Leaders Shift From Rumsfeld StrategyMay 10, 2008
Associated Press
WASHINGTON - The military command overseeing the nation's most elite forces has moved away from a contentious plan that gave it broad control over anti-terrorism operations in Iraq, Afghanistan and other hot spots around the globe.
The expanded authority for U.S. Special Operations Command in Tampa, Fla., was hammered through by former Defense Secretary Donald Rumsfeld well before he resigned in November 2006. The shift caused friction among leaders at other warfighting organizations who saw it an intrusion into their geographic domains.
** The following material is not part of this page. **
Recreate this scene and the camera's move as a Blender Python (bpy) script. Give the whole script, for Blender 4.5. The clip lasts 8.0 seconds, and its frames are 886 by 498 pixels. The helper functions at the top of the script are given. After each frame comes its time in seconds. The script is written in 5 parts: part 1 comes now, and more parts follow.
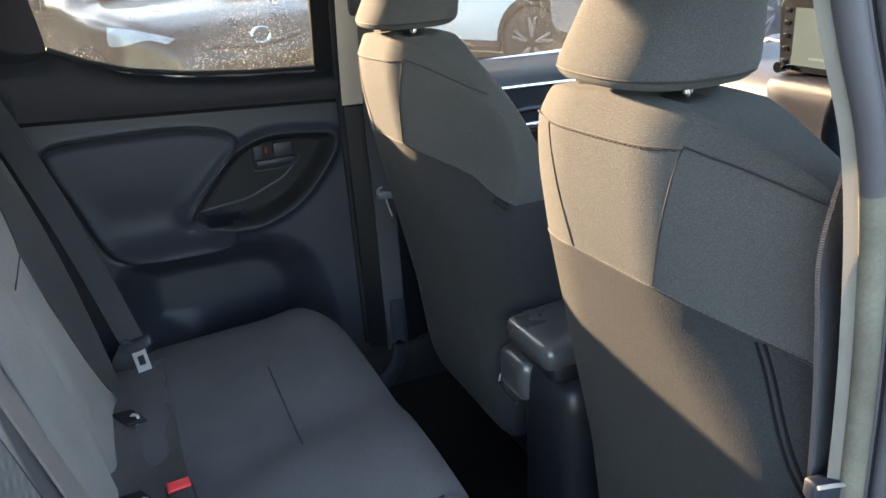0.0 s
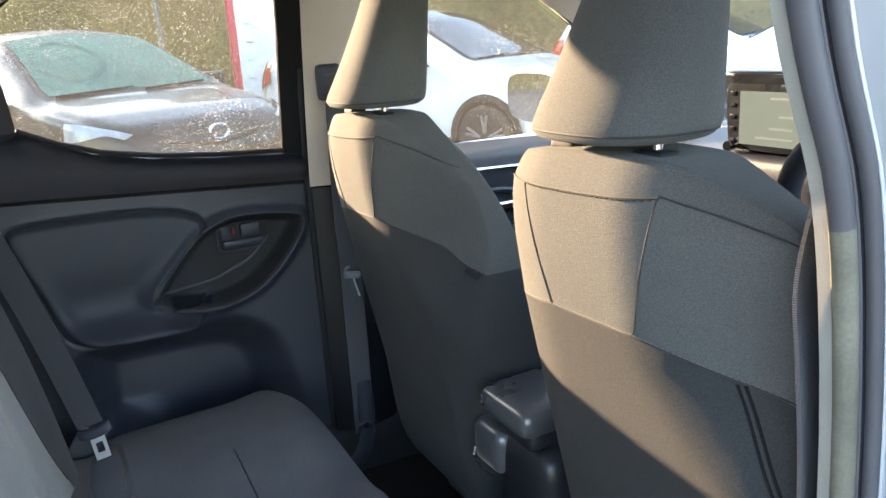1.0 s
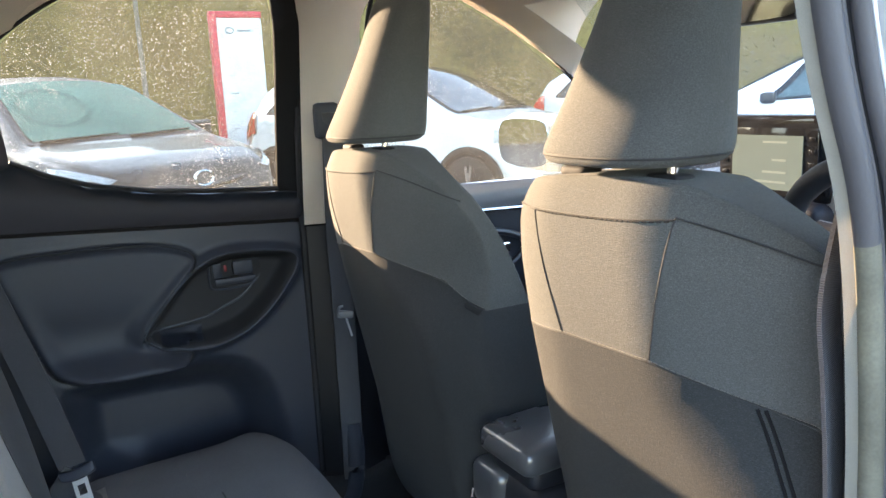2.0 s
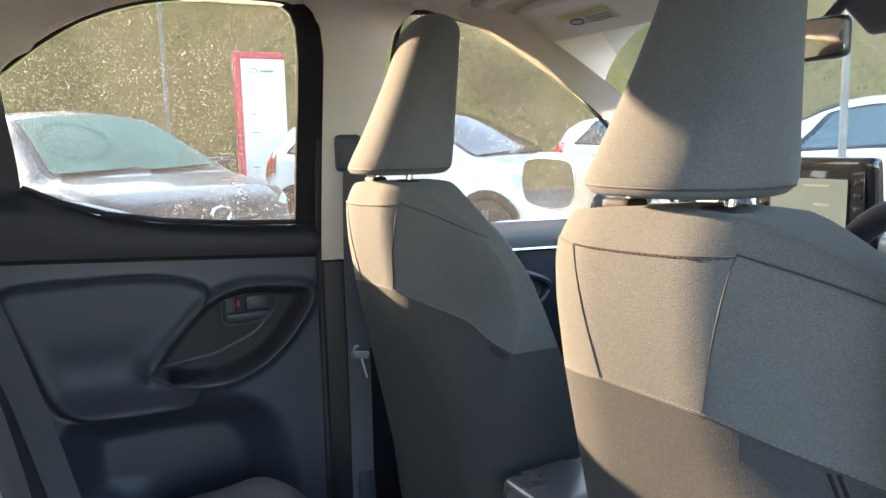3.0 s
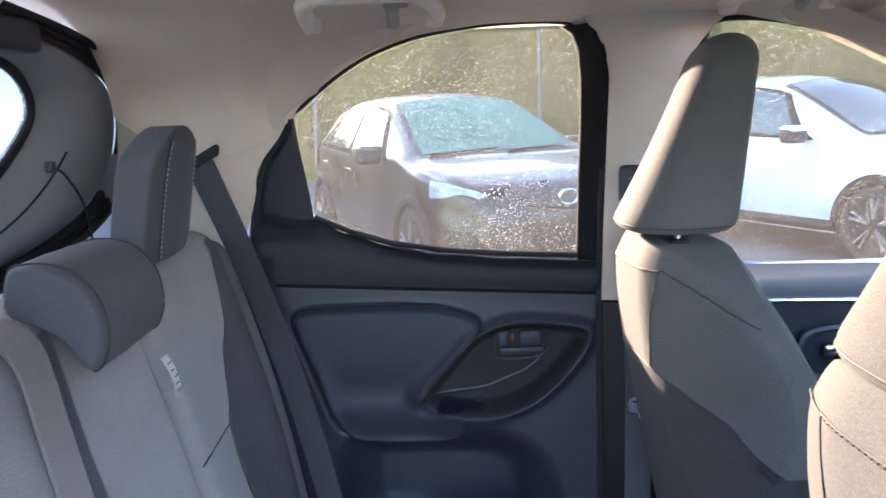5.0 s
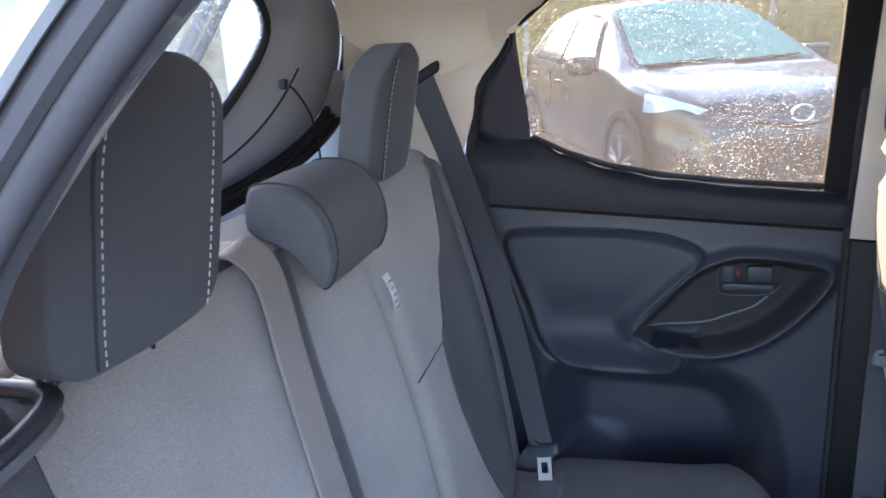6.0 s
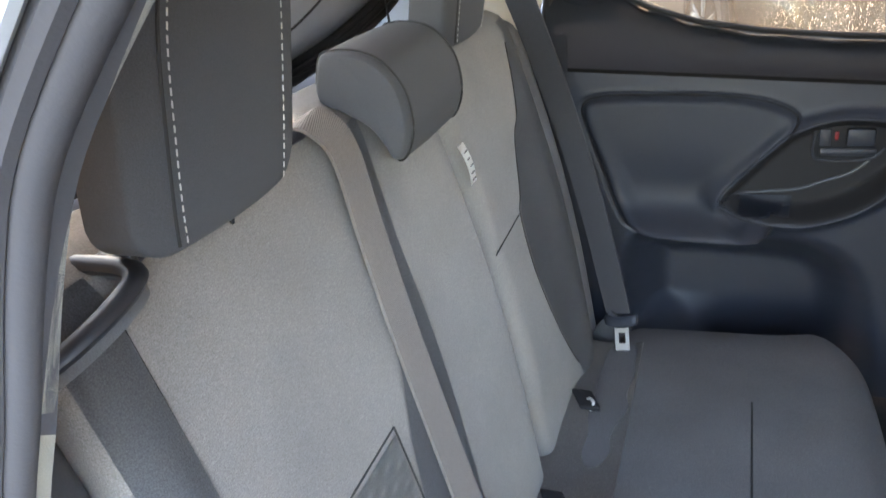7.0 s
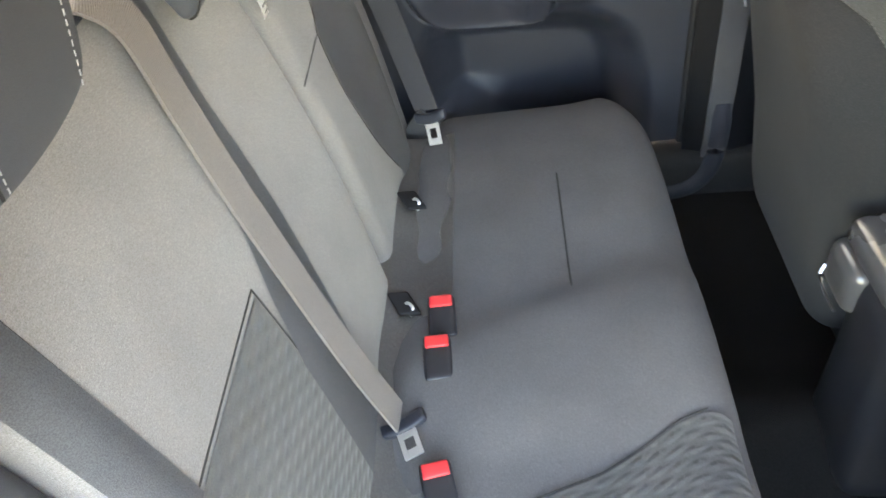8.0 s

Navy Adm. Eric Olson, the command's senior officer since July 2007, has steered clear of micromanaging specific missions against al-Qaida or other terrorist groups. The command's primary focus is to ensure these plans are fused into a broader strategy for defeating extremist ideologies. That reflects Olson's position that the troops closest to the action know best how to handle it.
"It's a much different place," Army Lt. Gen. David Fridovich, a Green Beret who runs the command's Center for Special Operations, said in an Associated Press interview.
The command, which has an annual budget of more than $7 billion and nearly 50,000 military and civilian personnel, is also responsible for training and equipping the Army Special Forces, Navy SEALs, and Air Force combat controllers.